> [GOAL]: Output the material beneath exactly, leaving nothing out.

> [RAW DATA]:
=-=-=

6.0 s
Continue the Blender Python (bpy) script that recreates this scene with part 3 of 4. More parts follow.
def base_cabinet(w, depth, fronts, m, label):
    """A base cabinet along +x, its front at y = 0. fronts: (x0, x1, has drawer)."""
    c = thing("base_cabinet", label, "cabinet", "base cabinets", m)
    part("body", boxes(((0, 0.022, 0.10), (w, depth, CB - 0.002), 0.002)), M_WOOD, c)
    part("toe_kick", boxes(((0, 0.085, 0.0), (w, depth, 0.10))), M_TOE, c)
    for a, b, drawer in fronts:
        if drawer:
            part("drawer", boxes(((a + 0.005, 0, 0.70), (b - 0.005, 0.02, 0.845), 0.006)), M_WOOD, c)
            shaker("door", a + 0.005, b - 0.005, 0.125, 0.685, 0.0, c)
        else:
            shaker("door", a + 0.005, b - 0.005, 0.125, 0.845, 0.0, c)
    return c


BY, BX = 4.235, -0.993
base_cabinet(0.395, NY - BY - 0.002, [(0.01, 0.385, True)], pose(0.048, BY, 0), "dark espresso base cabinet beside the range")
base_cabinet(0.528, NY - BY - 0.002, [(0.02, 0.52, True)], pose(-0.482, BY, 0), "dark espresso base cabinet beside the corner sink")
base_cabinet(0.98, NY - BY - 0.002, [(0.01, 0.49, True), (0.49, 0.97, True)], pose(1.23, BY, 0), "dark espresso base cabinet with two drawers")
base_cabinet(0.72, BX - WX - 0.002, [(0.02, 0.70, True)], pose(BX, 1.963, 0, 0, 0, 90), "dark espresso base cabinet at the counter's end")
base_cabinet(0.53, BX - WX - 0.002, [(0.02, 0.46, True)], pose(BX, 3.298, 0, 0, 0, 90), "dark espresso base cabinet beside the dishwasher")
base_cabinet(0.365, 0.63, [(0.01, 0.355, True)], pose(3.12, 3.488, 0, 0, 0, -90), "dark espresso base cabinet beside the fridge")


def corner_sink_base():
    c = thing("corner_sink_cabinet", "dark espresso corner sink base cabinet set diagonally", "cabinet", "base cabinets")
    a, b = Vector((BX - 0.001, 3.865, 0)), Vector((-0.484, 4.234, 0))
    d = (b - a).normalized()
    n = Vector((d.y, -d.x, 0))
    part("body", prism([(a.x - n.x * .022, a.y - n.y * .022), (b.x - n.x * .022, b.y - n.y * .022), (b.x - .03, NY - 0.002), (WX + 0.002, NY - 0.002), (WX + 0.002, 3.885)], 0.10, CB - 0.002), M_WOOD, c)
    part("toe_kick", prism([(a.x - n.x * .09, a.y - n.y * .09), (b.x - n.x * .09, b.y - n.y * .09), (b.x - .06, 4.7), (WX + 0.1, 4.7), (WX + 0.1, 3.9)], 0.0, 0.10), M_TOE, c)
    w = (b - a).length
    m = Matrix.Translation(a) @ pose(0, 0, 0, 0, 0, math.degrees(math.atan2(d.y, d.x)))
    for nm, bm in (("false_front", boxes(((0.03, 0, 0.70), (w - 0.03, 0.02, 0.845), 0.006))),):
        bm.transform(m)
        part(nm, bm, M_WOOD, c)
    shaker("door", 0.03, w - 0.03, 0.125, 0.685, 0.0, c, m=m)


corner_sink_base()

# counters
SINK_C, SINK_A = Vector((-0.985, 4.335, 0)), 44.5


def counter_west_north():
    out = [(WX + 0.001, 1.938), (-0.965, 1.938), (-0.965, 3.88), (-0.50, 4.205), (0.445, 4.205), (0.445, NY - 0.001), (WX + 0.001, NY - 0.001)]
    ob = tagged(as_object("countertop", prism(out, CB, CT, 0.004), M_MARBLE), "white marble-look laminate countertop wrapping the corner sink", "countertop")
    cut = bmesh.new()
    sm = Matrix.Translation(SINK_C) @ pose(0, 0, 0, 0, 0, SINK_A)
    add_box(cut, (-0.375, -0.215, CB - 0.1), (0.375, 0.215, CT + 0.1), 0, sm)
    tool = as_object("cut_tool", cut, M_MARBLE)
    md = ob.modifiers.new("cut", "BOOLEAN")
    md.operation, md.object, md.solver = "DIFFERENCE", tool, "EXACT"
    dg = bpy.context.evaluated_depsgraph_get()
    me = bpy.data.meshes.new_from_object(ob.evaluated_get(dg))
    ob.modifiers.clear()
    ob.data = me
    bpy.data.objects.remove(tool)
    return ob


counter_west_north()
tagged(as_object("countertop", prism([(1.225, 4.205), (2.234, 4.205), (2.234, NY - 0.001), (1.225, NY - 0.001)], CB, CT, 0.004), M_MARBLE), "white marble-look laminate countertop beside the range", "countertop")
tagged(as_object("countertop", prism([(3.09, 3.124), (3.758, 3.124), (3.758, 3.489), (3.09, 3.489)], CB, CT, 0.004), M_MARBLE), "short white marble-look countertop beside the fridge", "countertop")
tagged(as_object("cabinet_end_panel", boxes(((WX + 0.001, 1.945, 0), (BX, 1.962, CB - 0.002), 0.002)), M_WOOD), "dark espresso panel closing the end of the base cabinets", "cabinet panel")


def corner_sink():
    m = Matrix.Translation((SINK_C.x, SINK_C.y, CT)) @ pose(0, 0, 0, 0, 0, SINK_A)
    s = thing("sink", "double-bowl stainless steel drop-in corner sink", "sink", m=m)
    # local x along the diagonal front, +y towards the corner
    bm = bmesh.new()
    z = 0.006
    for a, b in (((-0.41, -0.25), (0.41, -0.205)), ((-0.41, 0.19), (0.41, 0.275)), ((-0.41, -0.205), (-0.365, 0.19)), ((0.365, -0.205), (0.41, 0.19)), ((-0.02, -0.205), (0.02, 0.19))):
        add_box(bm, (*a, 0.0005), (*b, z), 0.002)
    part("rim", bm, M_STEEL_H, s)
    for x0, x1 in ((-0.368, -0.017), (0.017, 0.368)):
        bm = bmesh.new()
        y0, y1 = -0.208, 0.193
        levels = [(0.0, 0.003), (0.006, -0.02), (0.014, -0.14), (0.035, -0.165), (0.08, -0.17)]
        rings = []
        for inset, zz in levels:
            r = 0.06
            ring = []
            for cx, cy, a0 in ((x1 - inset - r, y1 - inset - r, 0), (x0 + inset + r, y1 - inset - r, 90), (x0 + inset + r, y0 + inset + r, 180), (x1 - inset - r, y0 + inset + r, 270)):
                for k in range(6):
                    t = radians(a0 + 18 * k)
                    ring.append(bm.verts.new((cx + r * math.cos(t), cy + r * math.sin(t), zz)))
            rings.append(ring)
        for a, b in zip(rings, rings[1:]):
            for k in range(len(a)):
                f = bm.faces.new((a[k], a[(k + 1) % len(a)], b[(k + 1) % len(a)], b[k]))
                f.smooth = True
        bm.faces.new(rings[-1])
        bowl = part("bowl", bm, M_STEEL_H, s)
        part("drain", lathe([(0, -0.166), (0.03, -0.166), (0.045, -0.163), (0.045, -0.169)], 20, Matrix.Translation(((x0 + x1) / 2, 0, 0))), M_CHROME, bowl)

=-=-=

> [OUTPUT BELOW]:
6.0 s
Continue the Blender Python (bpy) script that recreates this scene with part 3 of 4. More parts follow.
def base_cabinet(w, depth, fronts, m, label):
    """A base cabinet along +x, its front at y = 0. fronts: (x0, x1, has drawer)."""
    c = thing("base_cabinet", label, "cabinet", "base cabinets", m)
    part("body", boxes(((0, 0.022, 0.10), (w, depth, CB - 0.002), 0.002)), M_WOOD, c)
    part("toe_kick", boxes(((0, 0.085, 0.0), (w, depth, 0.10))), M_TOE, c)
    for a, b, drawer in fronts:
        if drawer:
            part("drawer", boxes(((a + 0.005, 0, 0.70), (b - 0.005, 0.02, 0.845), 0.006)), M_WOOD, c)
            shaker("door", a + 0.005, b - 0.005, 0.125, 0.685, 0.0, c)
        else:
            shaker("door", a + 0.005, b - 0.005, 0.125, 0.845, 0.0, c)
    return c


BY, BX = 4.235, -0.993
base_cabinet(0.395, NY - BY - 0.002, [(0.01, 0.385, True)], pose(0.048, BY, 0), "dark espresso base cabinet beside the range")
base_cabinet(0.528, NY - BY - 0.002, [(0.02, 0.52, True)], pose(-0.482, BY, 0), "dark espresso base cabinet beside the corner sink")
base_cabinet(0.98, NY - BY - 0.002, [(0.01, 0.49, True), (0.49, 0.97, True)], pose(1.23, BY, 0), "dark espresso base cabinet with two drawers")
base_cabinet(0.72, BX - WX - 0.002, [(0.02, 0.70, True)], pose(BX, 1.963, 0, 0, 0, 90), "dark espresso base cabinet at the counter's end")
base_cabinet(0.53, BX - WX - 0.002, [(0.02, 0.46, True)], pose(BX, 3.298, 0, 0, 0, 90), "dark espresso base cabinet beside the dishwasher")
base_cabinet(0.365, 0.63, [(0.01, 0.355, True)], pose(3.12, 3.488, 0, 0, 0, -90), "dark espresso base cabinet beside the fridge")


def corner_sink_base():
    c = thing("corner_sink_cabinet", "dark espresso corner sink base cabinet set diagonally", "cabinet", "base cabinets")
    a, b = Vector((BX - 0.001, 3.865, 0)), Vector((-0.484, 4.234, 0))
    d = (b - a).normalized()
    n = Vector((d.y, -d.x, 0))
    part("body", prism([(a.x - n.x * .022, a.y - n.y * .022), (b.x - n.x * .022, b.y - n.y * .022), (b.x - .03, NY - 0.002), (WX + 0.002, NY - 0.002), (WX + 0.002, 3.885)], 0.10, CB - 0.002), M_WOOD, c)
    part("toe_kick", prism([(a.x - n.x * .09, a.y - n.y * .09), (b.x - n.x * .09, b.y - n.y * .09), (b.x - .06, 4.7), (WX + 0.1, 4.7), (WX + 0.1, 3.9)], 0.0, 0.10), M_TOE, c)
    w = (b - a).length
    m = Matrix.Translation(a) @ pose(0, 0, 0, 0, 0, math.degrees(math.atan2(d.y, d.x)))
    for nm, bm in (("false_front", boxes(((0.03, 0, 0.70), (w - 0.03, 0.02, 0.845), 0.006))),):
        bm.transform(m)
        part(nm, bm, M_WOOD, c)
    shaker("door", 0.03, w - 0.03, 0.125, 0.685, 0.0, c, m=m)


corner_sink_base()

# counters
SINK_C, SINK_A = Vector((-0.985, 4.335, 0)), 44.5


def counter_west_north():
    out = [(WX + 0.001, 1.938), (-0.965, 1.938), (-0.965, 3.88), (-0.50, 4.205), (0.445, 4.205), (0.445, NY - 0.001), (WX + 0.001, NY - 0.001)]
    ob = tagged(as_object("countertop", prism(out, CB, CT, 0.004), M_MARBLE), "white marble-look laminate countertop wrapping the corner sink", "countertop")
    cut = bmesh.new()
    sm = Matrix.Translation(SINK_C) @ pose(0, 0, 0, 0, 0, SINK_A)
    add_box(cut, (-0.375, -0.215, CB - 0.1), (0.375, 0.215, CT + 0.1), 0, sm)
    tool = as_object("cut_tool", cut, M_MARBLE)
    md = ob.modifiers.new("cut", "BOOLEAN")
    md.operation, md.object, md.solver = "DIFFERENCE", tool, "EXACT"
    dg = bpy.context.evaluated_depsgraph_get()
    me = bpy.data.meshes.new_from_object(ob.evaluated_get(dg))
    ob.modifiers.clear()
    ob.data = me
    bpy.data.objects.remove(tool)
    return ob


counter_west_north()
tagged(as_object("countertop", prism([(1.225, 4.205), (2.234, 4.205), (2.234, NY - 0.001), (1.225, NY - 0.001)], CB, CT, 0.004), M_MARBLE), "white marble-look laminate countertop beside the range", "countertop")
tagged(as_object("countertop", prism([(3.09, 3.124), (3.758, 3.124), (3.758, 3.489), (3.09, 3.489)], CB, CT, 0.004), M_MARBLE), "short white marble-look countertop beside the fridge", "countertop")
tagged(as_object("cabinet_end_panel", boxes(((WX + 0.001, 1.945, 0), (BX, 1.962, CB - 0.002), 0.002)), M_WOOD), "dark espresso panel closing the end of the base cabinets", "cabinet panel")


def corner_sink():
    m = Matrix.Translation((SINK_C.x, SINK_C.y, CT)) @ pose(0, 0, 0, 0, 0, SINK_A)
    s = thing("sink", "double-bowl stainless steel drop-in corner sink", "sink", m=m)
    # local x along the diagonal front, +y towards the corner
    bm = bmesh.new()
    z = 0.006
    for a, b in (((-0.41, -0.25), (0.41, -0.205)), ((-0.41, 0.19), (0.41, 0.275)), ((-0.41, -0.205), (-0.365, 0.19)), ((0.365, -0.205), (0.41, 0.19)), ((-0.02, -0.205), (0.02, 0.19))):
        add_box(bm, (*a, 0.0005), (*b, z), 0.002)
    part("rim", bm, M_STEEL_H, s)
    for x0, x1 in ((-0.368, -0.017), (0.017, 0.368)):
        bm = bmesh.new()
        y0, y1 = -0.208, 0.193
        levels = [(0.0, 0.003), (0.006, -0.02), (0.014, -0.14), (0.035, -0.165), (0.08, -0.17)]
        rings = []
        for inset, zz in levels:
            r = 0.06
            ring = []
            for cx, cy, a0 in ((x1 - inset - r, y1 - inset - r, 0), (x0 + inset + r, y1 - inset - r, 90), (x0 + inset + r, y0 + inset + r, 180), (x1 - inset - r, y0 + inset + r, 270)):
                for k in range(6):
                    t = radians(a0 + 18 * k)
                    ring.append(bm.verts.new((cx + r * math.cos(t), cy + r * math.sin(t), zz)))
            rings.append(ring)
        for a, b in zip(rings, rings[1:]):
            for k in range(len(a)):
                f = bm.faces.new((a[k], a[(k + 1) % len(a)], b[(k + 1) % len(a)], b[k]))
                f.smooth = True
        bm.faces.new(rings[-1])
        bowl = part("bowl", bm, M_STEEL_H, s)
        part("drain", lathe([(0, -0.166), (0.03, -0.166), (0.045, -0.163), (0.045, -0.169)], 20, Matrix.Translation(((x0 + x1) / 2, 0, 0))), M_CHROME, bowl)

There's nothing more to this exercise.